The idea: Protect tenants from sudden rent increases and maintain affordable housing.
The problem: When the ceiling is set below market value, it creates distortions:
Shortages: More people want apartments at low prices than landlords are willing to supply.
Quality decline: Landlords may not maintain or improve properties since returns are too low.
Misallocation: Some tenants hang on to units they don’t really need—or sublet them at higher rates—while newcomers struggle to find housing.
Black markets: Informal side deals often emerge to bypass the cap.
Economists generally agree: rent control helps tenants in the short run but creates inefficiency and disrepair over time. The primary challenge is designing a system that strikes a balance between affordability today and investment for tomorrow.
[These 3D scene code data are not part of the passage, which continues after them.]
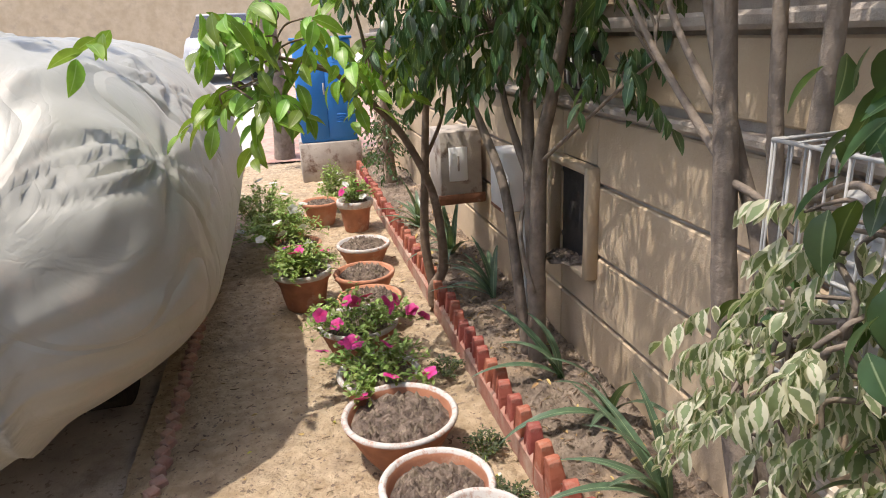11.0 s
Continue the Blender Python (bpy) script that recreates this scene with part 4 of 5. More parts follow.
tree("shade_tree", "smooth grey-barked tree with flaking patches, a high crown and unseen clumps added for shade", (1.635, 3.84, 0.0),
     [([(1.617, 3.86, -0.05), (1.62, 3.858, 0.1), (1.630, 3.86, 0.6), (1.645, 3.865, 1.15), (1.662, 3.872, 1.5), (1.665, 3.87, 1.9), (1.6, 3.78, 2.6)], 0.102, 0.052),
      ([(1.6, 3.75, 2.5), (1.2, 3.3, 3.0), (0.7, 2.8, 3.3)], 0.05, 0.02), ([(1.6, 3.75, 2.5), (2.2, 3.3, 3.1), (2.6, 2.8, 3.4)], 0.05, 0.02),
      # Last limb: unseen, added to carry the shade leaves above the covered car.
      ([(1.6, 3.75, 2.5), (1.3, 4.1, 3.2), (1.1, 4.2, 3.6)], 0.05, 0.02), ([(0.7, 2.8, 3.3), (-0.5, 4.4, 3.6), (-0.9, 6.6, 3.7)], 0.02, 0.01)],
     # Crown is out of view; its last five clumps are added to cast shade.
     BARK, LEAF_FICUS, leaf(0.16, 0.075, pointed, 28, 0.12, 4), [(1.2, 2.85, 3.4, 1.2, 1.3, 0.5, 160), (1.25, 1.2, 3.5, 1.6, 1.2, 0.5, 120), (-0.35, 7.0, 3.55, 0.75, 1.3, 0.4, 80), (0.85, 4.3, 3.4, 0.42, 0.3, 0.25, 16), (0.16, 4.12, 3.4, 0.24, 0.28, 0.2, 26), (2.1, 4.0, 3.45, 0.32, 0.5, 0.25, 10), (1.25, 4.48, 3.4, 0.14, 0.22, 0.2, 8)], 11, 20, twig=0.22, leaves_per=8)
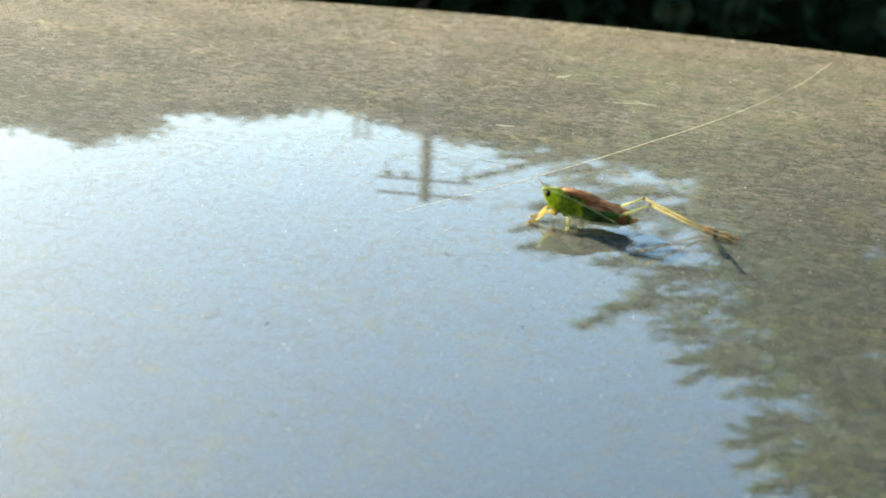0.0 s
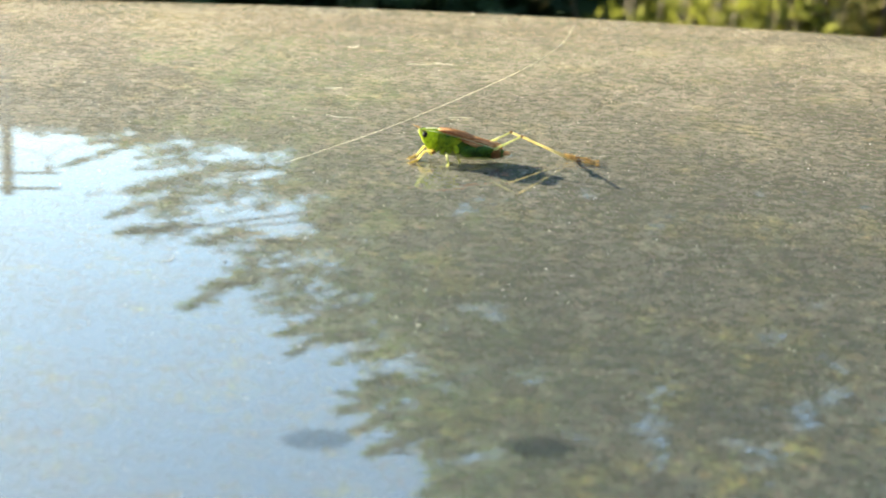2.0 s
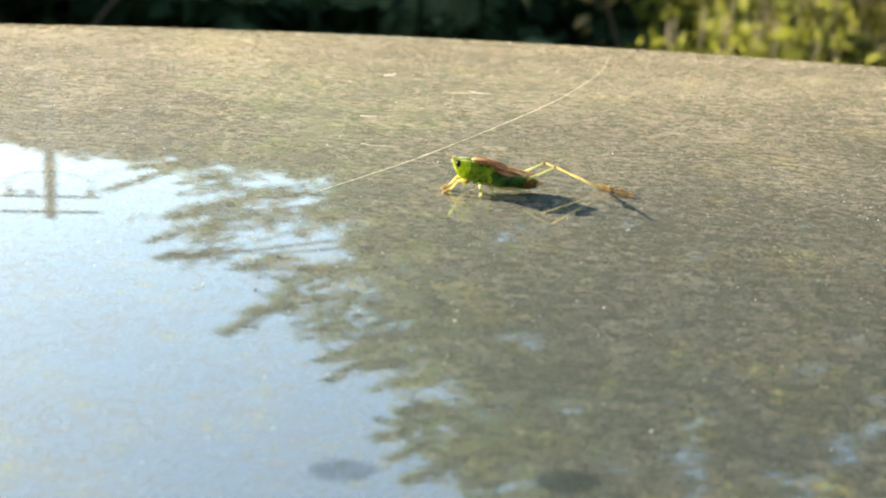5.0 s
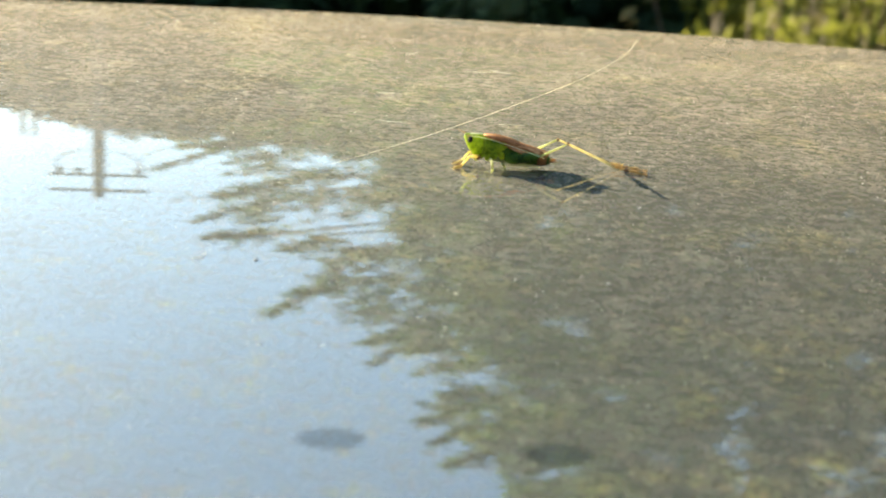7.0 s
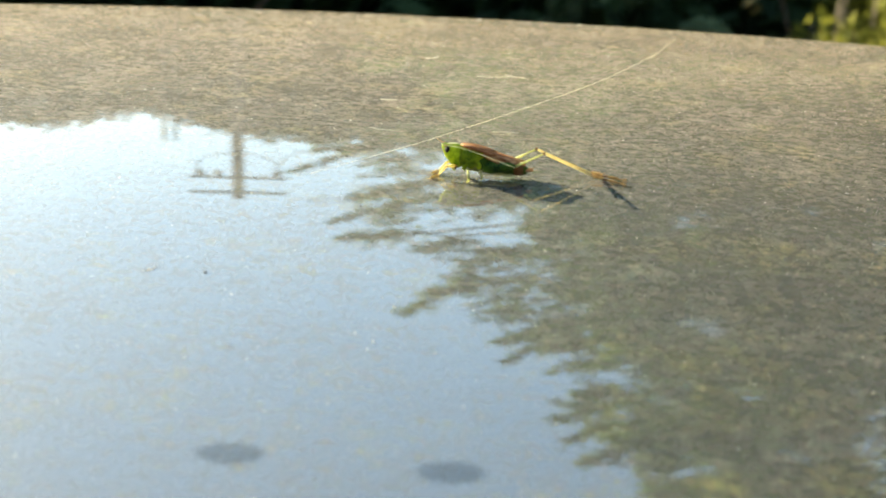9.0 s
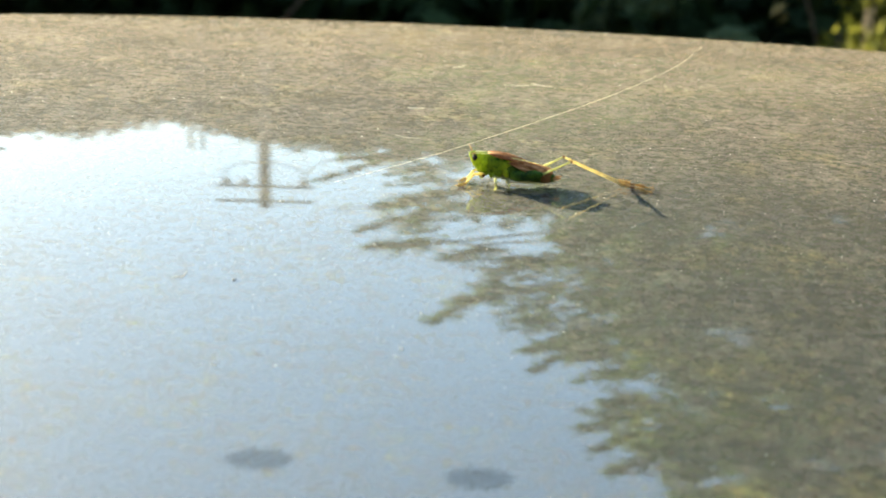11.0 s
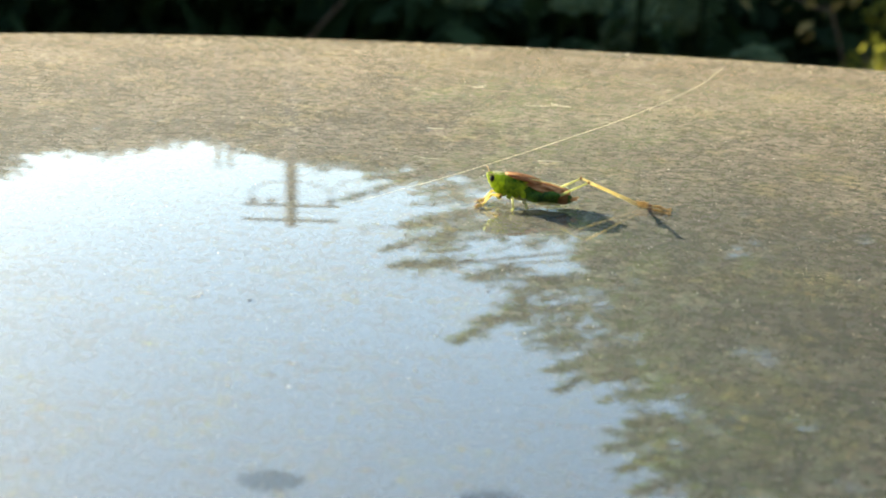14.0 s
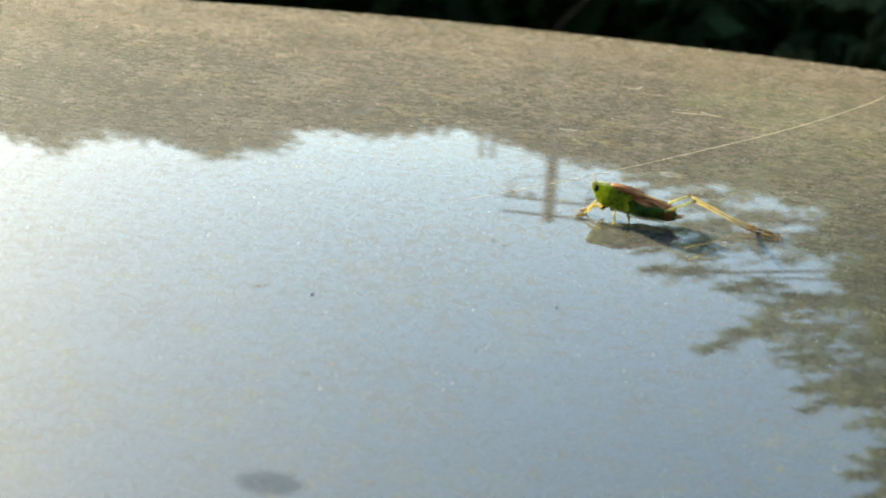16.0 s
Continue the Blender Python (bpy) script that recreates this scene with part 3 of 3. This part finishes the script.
def build_katydid():
    k = empty("katydid", (0, 0, 0), "small green katydid with brown wings resting on the bonnet", "insect")

    def rings(rows):
        bm = bmesh.new()
        loft(bm, [(x * MM, (AXIS + y) * MM, z * MM, w * MM, h * MM) for x, y, z, w, h in rows], 24)
        return bm
    head = part("head", rings([(0.25, 0, 5.75, 0.25, 0.22), (0.6, 0, 5.45, 0.75, 0.75), (1.2, 0, 4.9, 1.1, 1.4), (2.0, 0, 4.35, 1.35, 1.95),
                               (3.0, 0, 4.0, 1.5, 2.35), (3.9, 0, 3.95, 1.5, 2.4), (4.6, 0, 4.0, 1.4, 2.15)]), KAT_GREEN, k, "bright green slanting head")
    for s in (-1, 1):
        bm = bmesh.new()
        bmesh.ops.create_uvsphere(bm, u_segments=16, v_segments=12, radius=0.62 * MM,
                                  matrix=Matrix.Translation(Vector((1.55, AXIS + s * 0.98, 5.25)) * MM) @ Matrix.Diagonal((0.85, 0.75, 1.05, 1)))
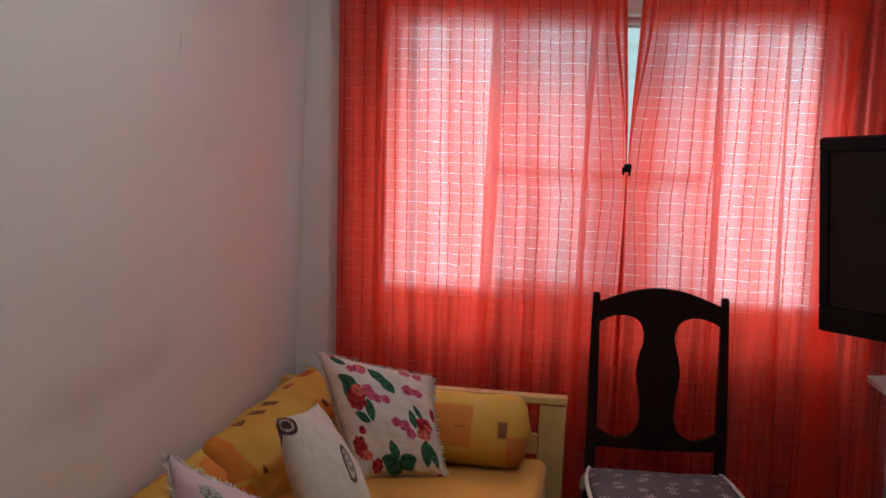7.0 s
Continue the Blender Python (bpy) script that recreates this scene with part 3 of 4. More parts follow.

YESTERDAY I talked to beginning Econ students about the consequences of the price of any good being forced below equilibrium -- which of course is a shortage, and the example I offered was rent control, in New York, San Francisco and Mumbai -- all of which have EXACTLY the same results as you describe in Cairo. Mumbai is a little more colorful, because you get to see people living in condemned buildings. The need is to encourage more building of housing, especially for low-income tenants. Then, OF COURSE, I showed them photos of "Projects" built by the government mostly in the 60s and 70s to solve the problem. They caused another and possibly even worse problem, of creating centers of crime, violence, disorder, hatred of the system, etc. Houston *has* a housing voucher program offered by the Housing Authority (https://housingforhouston.com/residents/housing-choice-voucher/) using Federal HUD money -- naturally now the Waitlist is closed :-(. But even before our Current Sitting President, that program worked badly, with wait times of 2-5 years. It only subsidized rental housing, which effectively shut eligible applicants out from large swathes of (mostly White) upper-income areas, to a significant extent in response to the old Redlining from 1934-68, that withheld mortgages from Black (and Jewish) areas in 239 US cities -- and still has consequences for where owner-occupied housing is built. The solution I offered is a voucher funded at the national level that includes both rental and owner-occupied own homes, with a stipulation that no area can be excluded, with sufficient funding to include all potential tenants below an agreed income level prorated to the cost of housing in each city.
I'm really interested in seeing what sort of policies come out to help those most impacted (low-income tenants, pensioners, and those with limited mobility) beyond just promises to support them. Perhaps Egyptian politicians are held more accountable if they don't keep their promises.